I mean, I could be wrong.  It may turn out that the people that have been with the game for its history could eventually come around and learn to appreciate what FFG has done with the game.  That would, of course, be the best possible situation.  But there seems to be too much ingrained cynicism within the gaming community when it comes to new innovation and design, which could very well doom this game for the old audience.

For my purposes, I can see myself sticking with this edition.  The learning curve for the depth of lore has been eased back, and while it’s still a different flavor of game from what a lot of people are familiar with, it’s a much lower threshold for entry.  That alone should be enough to bring a new audience in.  At least, I can hope for such.

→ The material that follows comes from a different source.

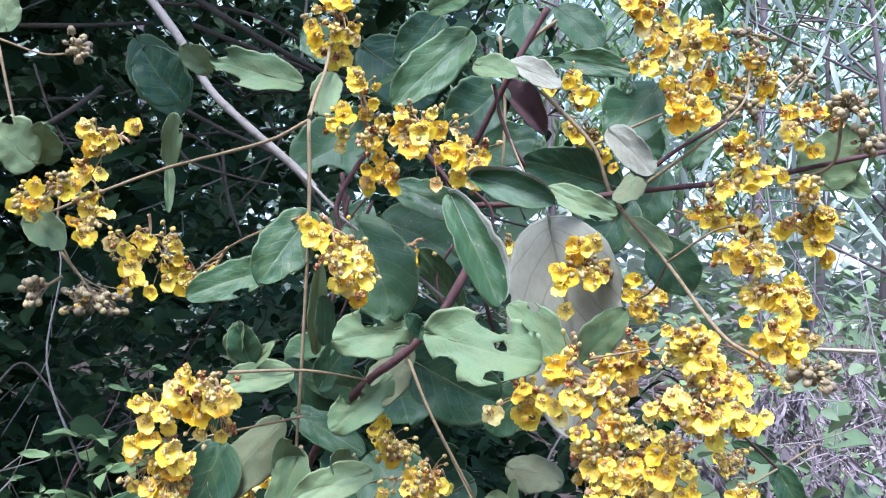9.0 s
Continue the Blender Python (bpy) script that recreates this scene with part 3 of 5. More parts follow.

*Point of note:  I actually managed to scare off a player from my regular Star Wars game with a discussion of the new movies.  The guy was bound to the idea that the portrayal of Luke Skywalker was terrible and out of character for what had been established.  He was of the opinion that Luke would have swung in, lightsaber in hand, and defeated the First Order on his own.  When I countered with the idea that Luke’s general methodology was based on reacting out of fear, he nearly flipped the table on me.

But it’s true.  If you look at everything established in the original trilogy, Luke’s actions are not those of a hero as much as they are the actions of a character who is unprepared for the role that has been thrust on him.  This is best illustrated by the sequence in the cave on Dagobah.  There, he is confronted by his own fears, strikes out, and it is revealed that he is in danger of becoming what he most fears:  Darth Vader.  This is reflected by the sequence in Last Jedi, where he confronts Kylo Ren.

And well, the end result of this discussion was that the player in question vanished and has not been seen since.  He was very uncomfortable with the idea that Luke wasn’t his vision of greatness.

**Make no mistake; even though I may own the books, I had to pull the book off the shelf and skim through the adventure to make sure that my assumptions were correct.  Most of my suspicions were confirmed by a couple of specific Google searches and a bit of careful reading of the attendant wiki.  I only know the lore in passing.  I leave it to other people to make a close study of the setting.